Iraq have been drawn alongside Vietnam, the Philippines and Indonesia or Brunei with the United Arab Emirates, Bahrain and either Yemen or Sri Lanka and Nepal or Laos being grouped together.
FIFA’s decision to increase the size of the World Cup to 48 nations means Asia has been granted eight guaranteed berths plus a possible ninth spot at the finals available through a series of intercontinental playoffs.
Games in the second round will take place between this November and June 2024 and teams will play each other home and away.
The winners and runners-up from the nine groups will go into the decisive third round of Asian qualifying.

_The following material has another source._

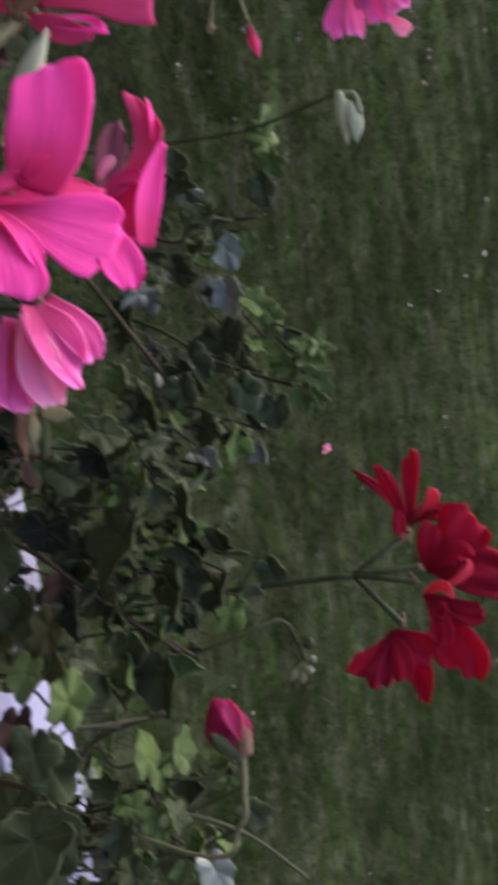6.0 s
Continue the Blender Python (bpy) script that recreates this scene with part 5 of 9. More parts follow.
broad_petal(bloom, [(-0.2843, 0.2656, 1.5353), (-0.2888, 0.2577, 1.5397), (-0.2941, 0.2535, 1.5418)], (0.30, -0.80, 0.52), (0.0016, 0.0052, 0.0089, 0.0086), PINK_SOFT, 0.00, 0.97, 0.12, 2.0)
broad_petal(bloom, [(-0.2843, 0.2656, 1.5353), (-0.2883, 0.2597, 1.5454), (-0.2933, 0.2575, 1.5519)], (0.26, -0.94, 0.23), (0.0018, 0.0061, 0.0104, 0.0101), PINK_ROSE, -0.04, 0.97, 0.06, 2.2)
broad_petal(bloom, [(-0.2843, 0.2656, 1.5353), (-0.2860, 0.2665, 1.5455), (-0.2881, 0.2683, 1.5531)], (0.54, -0.81, 0.25), (0.0019, 0.0062, 0.0105, 0.0102), PINK_SOFT, -0.09, 0.93, 0.06, 2.7)
broad_petal(bloom, [(-0.2843, 0.2656, 1.5353), (-0.2800, 0.2667, 1.5448), (-0.2775, 0.2689, 1.5518)], (0.07, -0.99, 0.08), (0.0017, 0.0056, 0.0094, 0.0092), PINK_ROSE, 0.00, 0.86, 0.05, 3.2)
broad_petal(bloom, [(-0.2843, 0.2656, 1.5353), (-0.2725, 0.2581, 1.5423), (-0.2657, 0.2555, 1.5457)], (0.17, -0.70, 0.69), (0.0012, 0.0039, 0.0067, 0.0065), PINK_ROSE, -0.10, 0.95, 0.11, 3.0)
broad_petal(bloom, [(-0.2843, 0.2656, 1.5353), (-0.2836, 0.2598, 1.5431), (-0.2848, 0.2576, 1.5478)], (0.58, -0.76, 0.29), (0.0014, 0.0046, 0.0078, 0.0076), PINK_PALE, 0.08, 0.95, -0.07, 2.4)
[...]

Those 18 teams will also go straight into the 2027 Asian Cup, being held in Saudi Arabia.
Six teams will qualify via the subsequent group stage played from September 2024 to June 2025. Two more places will be decided by another group stage in October 2025 involving six teams.
A two-team playoff in November 2025 will send the winner to the intercontinental playoffs.
Asian World Cup qualifying:
First Round (to be played on home-and-away basis on Oct 12 and 17):
Afghanistan v Mongolia; Maldives v Bangladesh; Singapore v Guam; Yemen v Sri Lanka; Myanmar v Macau; Cambodia v Pakistan; Taiwan v Timor Leste; Indonesia v Brunei; Hong Kong v Bhutan; Nepal v Laos.
Second Round (matches to be played from November 2023 to June 2024):
Group ‘A’: Qatar, India, Kuwait, Afghanistan or Mongolia Group ‘B’: Japan, Syria, North Korea, Myanmar or Macau Group ‘C’: South Korea, China, Thailand, Singapore or Guam Group ‘D’: Oman, Kyrgyzstan, Malaysia, Taiwan or Timor Leste Group ‘E’: Iran, Uzbekistan, Turkmenistan, Hong Kong or Bhutan Group ‘F’: Iraq, Vietnam, Philippines, Indonesia or Brunei Group ‘G’: Saudi Arabia, Jordan, Tajikistan, Cambodia or Pakistan Group ‘H’: United Arab Emirates, Bahrain, Yemen or Sri Lanka, Nepal or Laos Group ‘I’: Australia, Palestine, Lebanon, Maldives or Bangladesh.